● Aim of the exercise:
Restate the material word for word and leave out anything that is a picture.
═════ Source material
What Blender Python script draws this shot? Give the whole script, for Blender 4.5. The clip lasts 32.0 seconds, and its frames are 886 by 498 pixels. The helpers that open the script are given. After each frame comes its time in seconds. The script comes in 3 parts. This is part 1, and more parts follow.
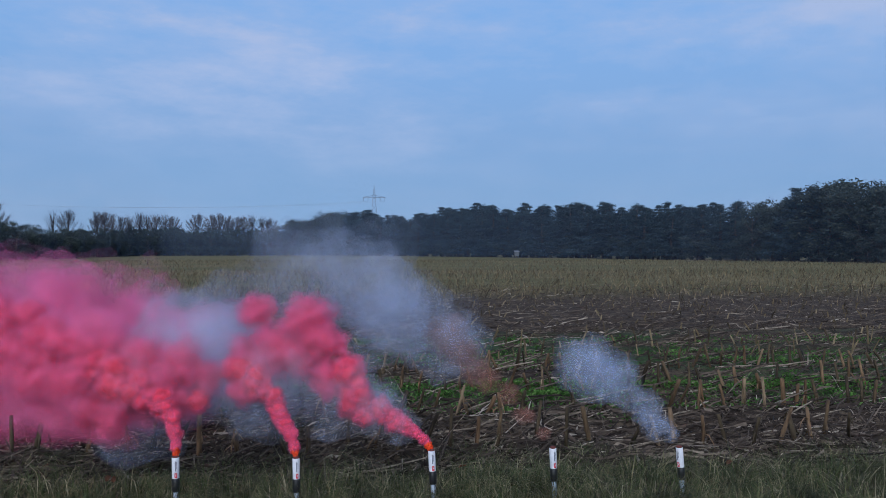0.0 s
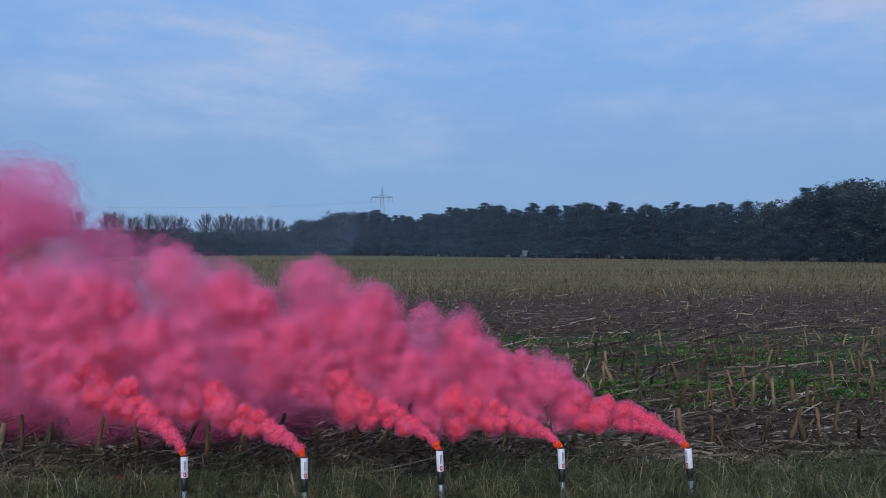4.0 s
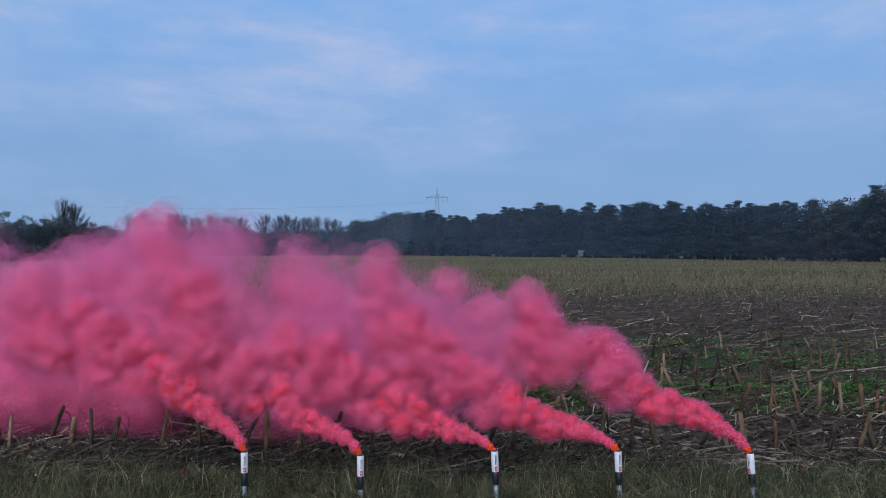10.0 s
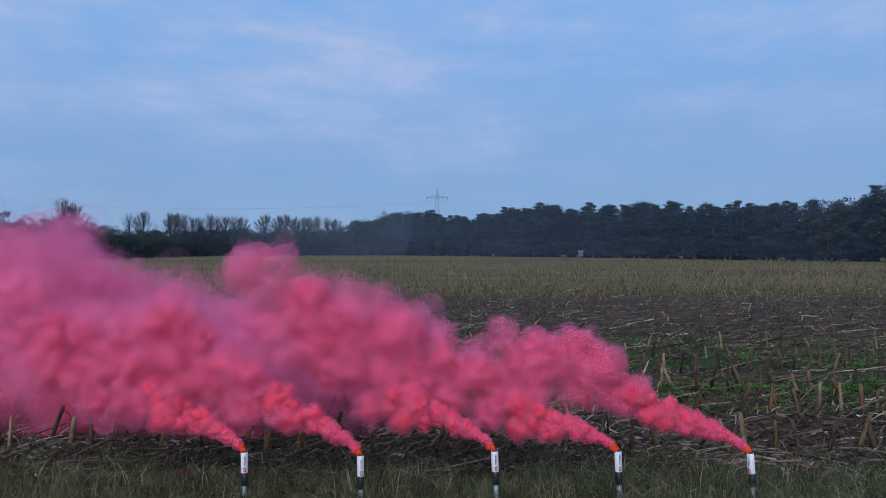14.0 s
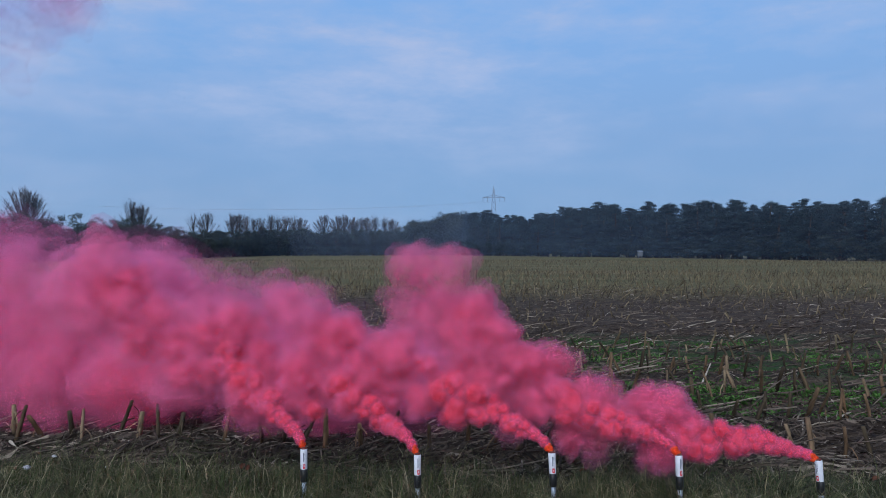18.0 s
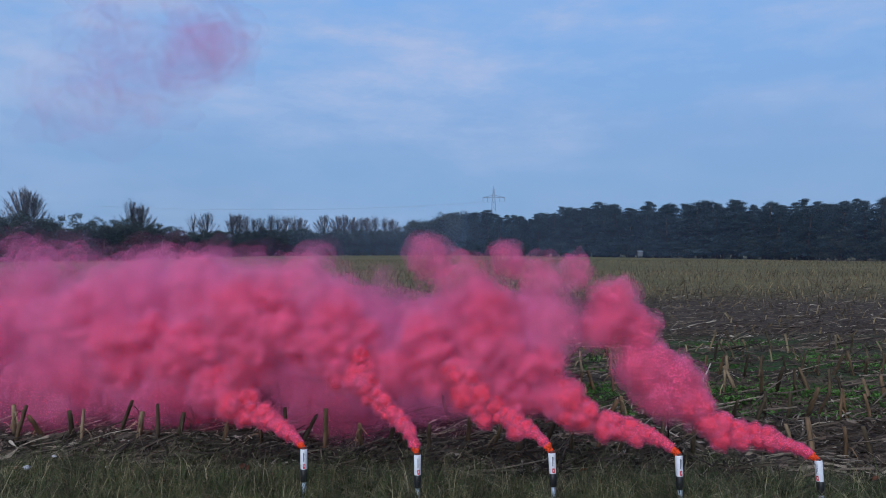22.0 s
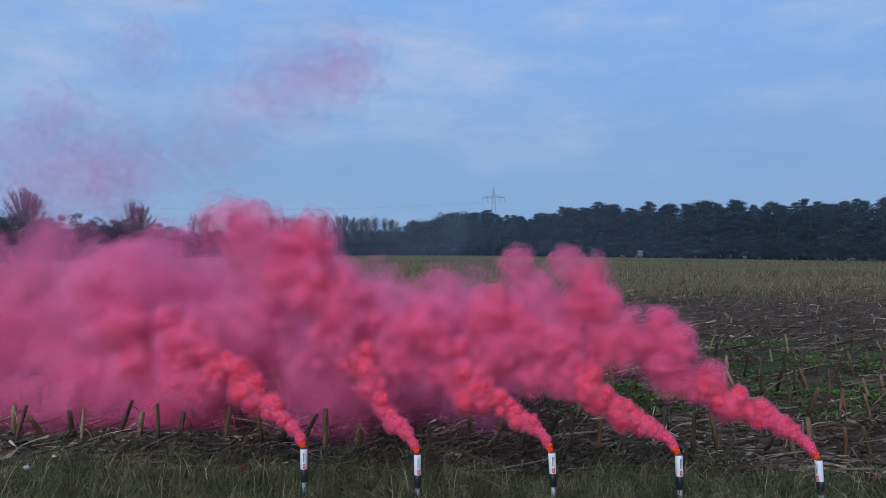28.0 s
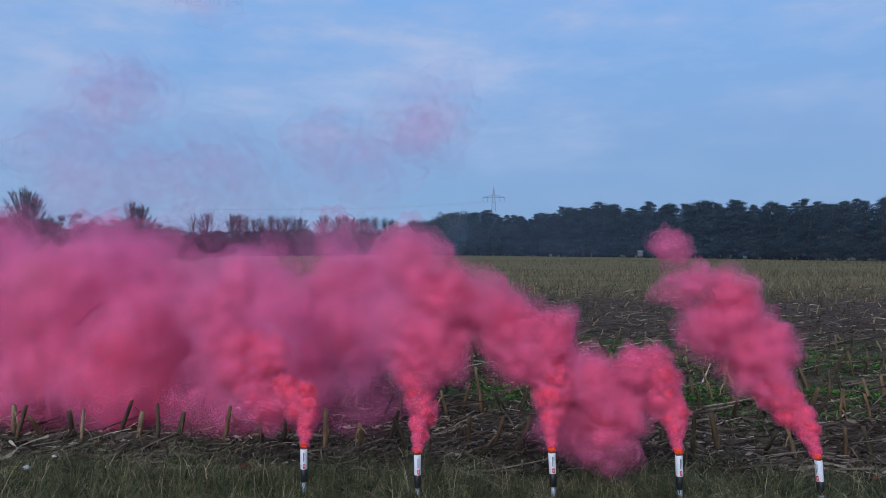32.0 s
══════════
● Result for this exercise:
What Blender Python script draws this shot? Give the whole script, for Blender 4.5. The clip lasts 32.0 seconds, and its frames are 886 by 498 pixels. The helpers that open the script are given. After each frame comes its time in seconds. The script comes in 3 parts. This is part 1, and more parts follow.
0.0 s
4.0 s
10.0 s
14.0 s
18.0 s
22.0 s
28.0 s
32.0 s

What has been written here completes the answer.